Asked by wundayatta (58722points) May 4th, 2009

Stanley Fish writes, in the New York Times:

In the opening sentence of the last chapter of his new book, “Reason, Faith and Revolution,” the British critic Terry Eagleton asks, “Why are the most unlikely people, including myself, suddenly talking about God?” His answer, elaborated in prose that is alternately witty, scabrous and angry, is that the other candidates for guidance — science, reason, liberalism, capitalism — just don’t deliver what is ultimately needed. “What other symbolic form,” he queries, “has managed to forge such direct links between the most universal and absolute of truths and the everyday practices of countless millions of men and women?”

I read the whole thing, but I can’t see what Fish and Eagleton are on about. It seems to me they are putting up red herrings right and left so they can shoot them down. I guess my main question, though, has to do with “practices.” What practices are necessary to link to the “universal and absolute of truths?” What do they mean by “absolute of truths?”

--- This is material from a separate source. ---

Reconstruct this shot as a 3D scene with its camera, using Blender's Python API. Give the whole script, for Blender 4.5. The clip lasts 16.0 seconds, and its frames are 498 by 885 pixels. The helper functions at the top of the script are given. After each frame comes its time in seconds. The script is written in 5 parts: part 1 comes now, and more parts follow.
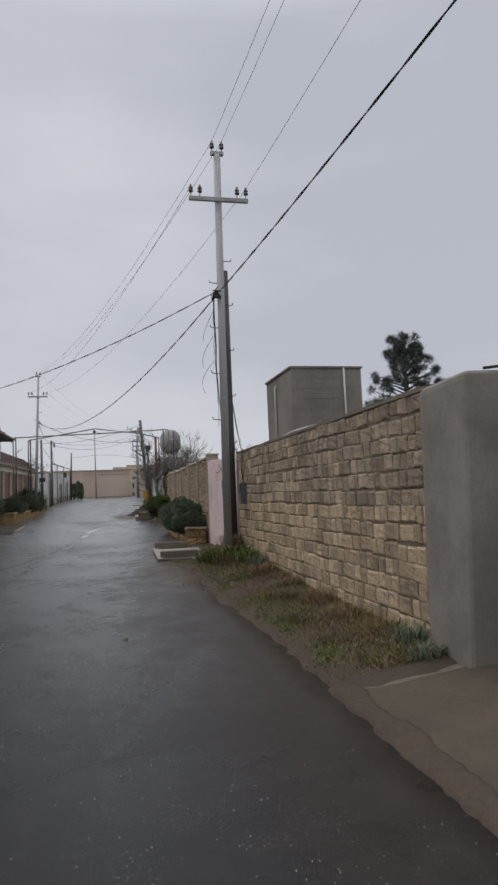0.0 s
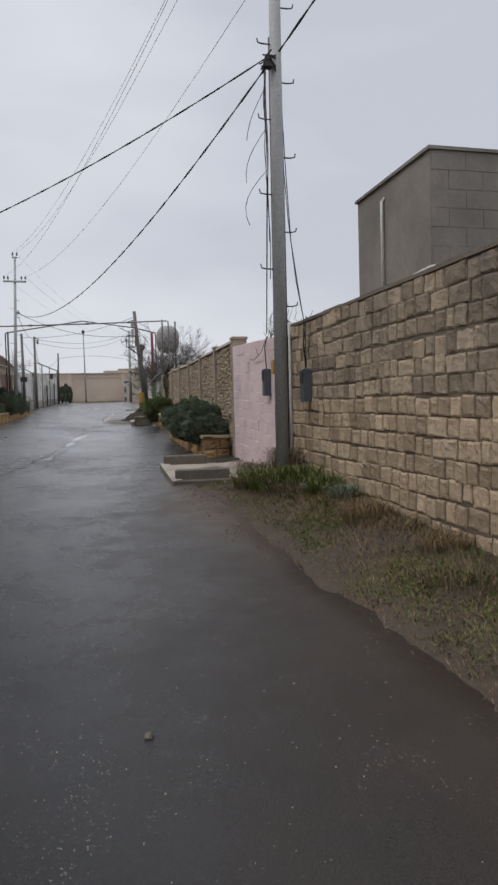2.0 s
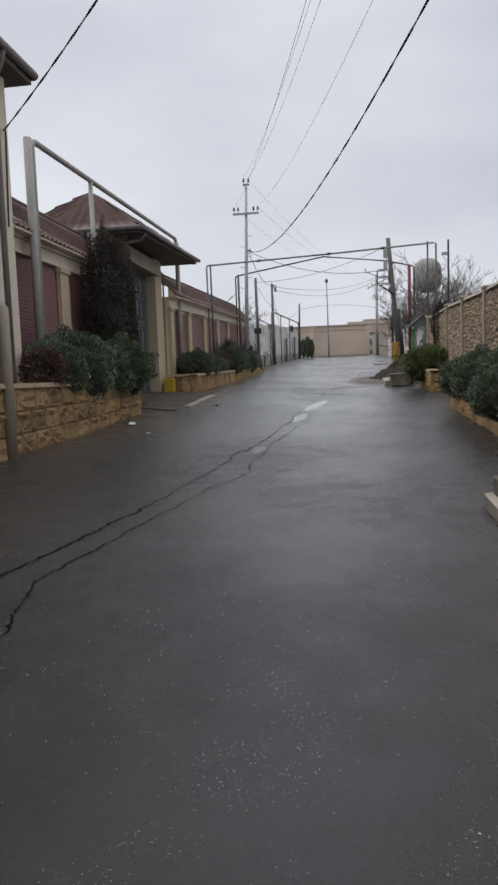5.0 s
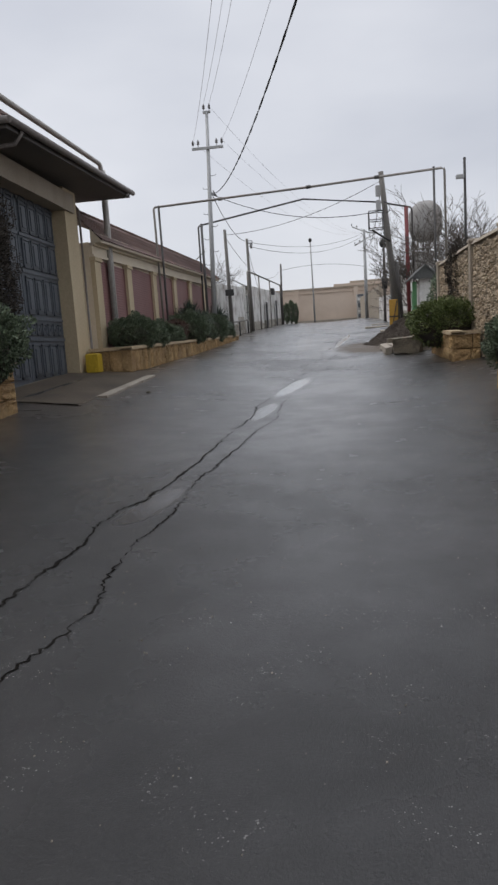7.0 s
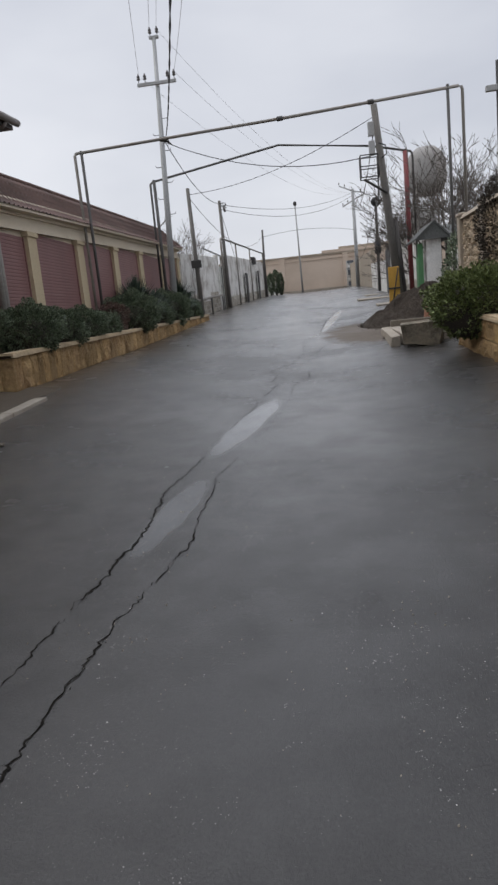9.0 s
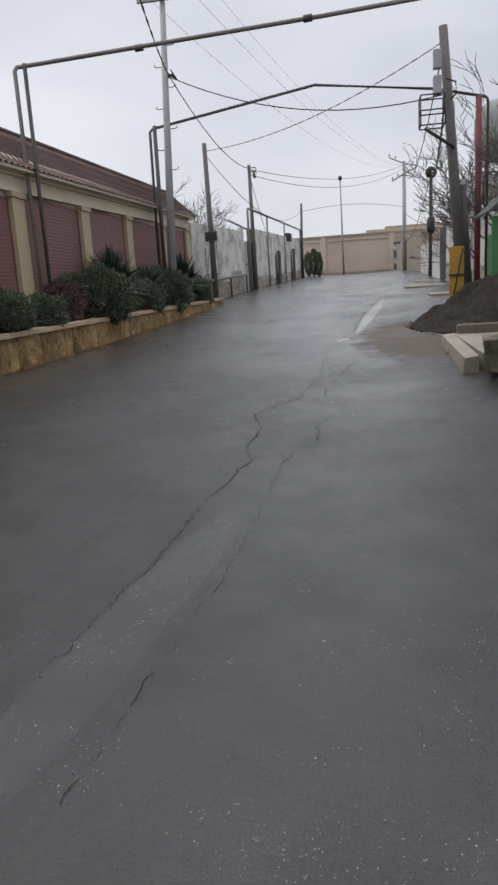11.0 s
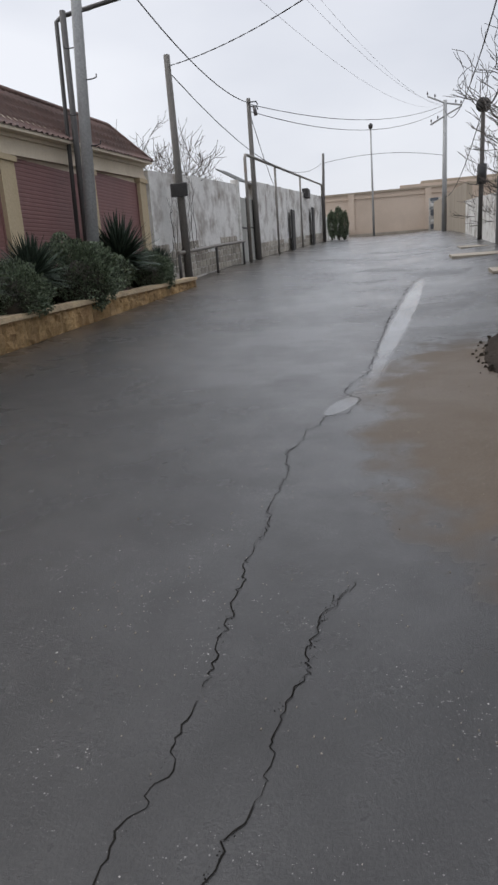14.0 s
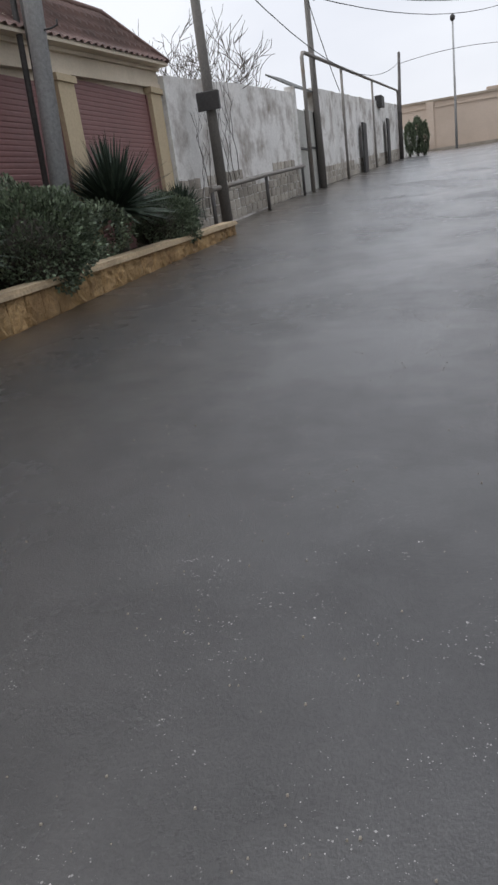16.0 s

Personally, I don’t believe in absolute truth, unless you are speaking of a mystical sense of knowledge that feels numinous and forever. As to practices, it seems to me that anything will do.

However, this argument seems to me to be so full of unexplained terms that it amounts to a bunch of gobbledygook. And yet, this nonsense gets printed in the New York Times! Opinion page, but still….. Not all opinions are created equal, it seems to me.

Can academics get away with anything? If there is no way of applying science, can you say whatever you want, and just assert it to be true? Is there any way to counter this kind of nonsense which is as slippery and malleable as a schmoo?